After declining for eight quarters, the microfinance sector’s gross loan portfolio rose 3.2 per cent quarter-on-quarter (QoQ) to Rs 3.31 trillion in Q4FY26, aided by higher loan originations, larger ticket sizes, and improving asset quality, according to a CRIF High Mark report.
On a year-on-year (YoY) basis, the sector’s portfolio declined 13.2 per cent.
NBFC-MFIs remained the key growth driver of the sector, while banks’ share in portfolio outstanding declined to 26.4 per cent from 32.6 per cent a year ago.
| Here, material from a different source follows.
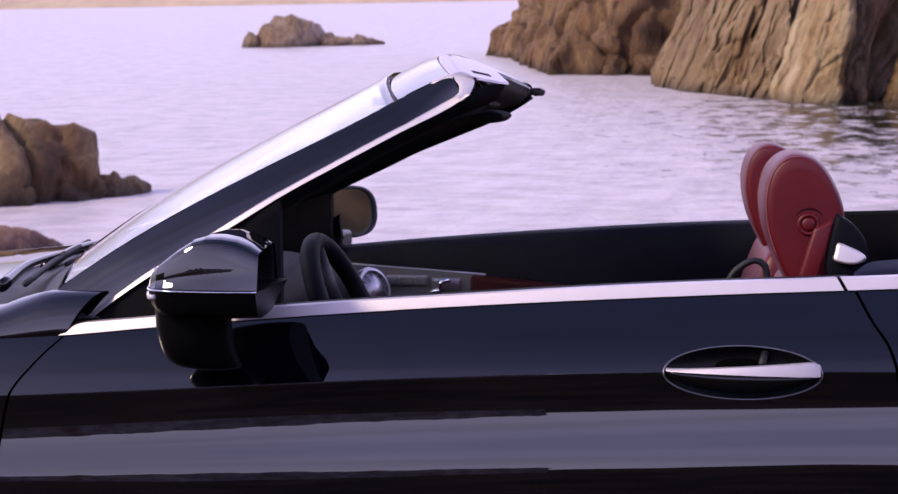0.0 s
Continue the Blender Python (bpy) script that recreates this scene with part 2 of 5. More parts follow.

Portfolio at risk (PAR) 180+ (including write-offs) improved to 16.3 per cent in March 2026 from 17.3 per cent in December 2025, while PAR 1-180 improved to 2.6 per cent from 4.4 per cent.
Nearly 95 per cent of portfolio exposure remained concentrated among borrowers linked to three or fewer lenders, reflecting tighter underwriting standards and regulatory guardrails.
Average ticket size rose 18.3 per cent year-on-year to Rs 61,500, while loans disbursed increased to 12.61 million in Q4FY26 from 10.27 million in Q3FY26. Loans in the Rs 50,000-80,000 category accounted for the largest share of origination value at 41.8 per cent.